* _WHAT THE TASK REQUIRES_: Can the data below be echoed back word for word?

* _RECORDED DATA_:

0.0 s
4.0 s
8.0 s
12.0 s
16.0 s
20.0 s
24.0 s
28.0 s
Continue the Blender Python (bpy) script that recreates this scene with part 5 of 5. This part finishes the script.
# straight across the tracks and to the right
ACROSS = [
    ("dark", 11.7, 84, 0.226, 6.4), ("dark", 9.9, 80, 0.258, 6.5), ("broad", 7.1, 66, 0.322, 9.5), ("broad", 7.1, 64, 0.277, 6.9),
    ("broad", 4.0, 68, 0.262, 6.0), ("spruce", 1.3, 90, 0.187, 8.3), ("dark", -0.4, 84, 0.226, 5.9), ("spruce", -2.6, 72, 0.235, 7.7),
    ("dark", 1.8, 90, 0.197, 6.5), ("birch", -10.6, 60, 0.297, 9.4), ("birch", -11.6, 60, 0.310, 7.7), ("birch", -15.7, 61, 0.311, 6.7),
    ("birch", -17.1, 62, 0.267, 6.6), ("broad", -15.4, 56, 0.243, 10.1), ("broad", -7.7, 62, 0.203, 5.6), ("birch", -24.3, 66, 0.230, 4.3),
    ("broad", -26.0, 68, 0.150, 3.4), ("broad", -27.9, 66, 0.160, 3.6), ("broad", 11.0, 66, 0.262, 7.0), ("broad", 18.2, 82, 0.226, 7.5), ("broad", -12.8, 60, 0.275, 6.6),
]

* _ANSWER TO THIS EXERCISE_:
0.0 s
4.0 s
8.0 s
12.0 s
16.0 s
20.0 s
24.0 s
28.0 s
Continue the Blender Python (bpy) script that recreates this scene with part 5 of 5. This part finishes the script.
# straight across the tracks and to the right
ACROSS = [
    ("dark", 11.7, 84, 0.226, 6.4), ("dark", 9.9, 80, 0.258, 6.5), ("broad", 7.1, 66, 0.322, 9.5), ("broad", 7.1, 64, 0.277, 6.9),
    ("broad", 4.0, 68, 0.262, 6.0), ("spruce", 1.3, 90, 0.187, 8.3), ("dark", -0.4, 84, 0.226, 5.9), ("spruce", -2.6, 72, 0.235, 7.7),
    ("dark", 1.8, 90, 0.197, 6.5), ("birch", -10.6, 60, 0.297, 9.4), ("birch", -11.6, 60, 0.310, 7.7), ("birch", -15.7, 61, 0.311, 6.7),
    ("birch", -17.1, 62, 0.267, 6.6), ("broad", -15.4, 56, 0.243, 10.1), ("broad", -7.7, 62, 0.203, 5.6), ("birch", -24.3, 66, 0.230, 4.3),
    ("broad", -26.0, 68, 0.150, 3.4), ("broad", -27.9, 66, 0.160, 3.6), ("broad", 11.0, 66, 0.262, 7.0), ("broad", 18.2, 82, 0.226, 7.5), ("broad", -12.8, 60, 0.275, 6.6),
]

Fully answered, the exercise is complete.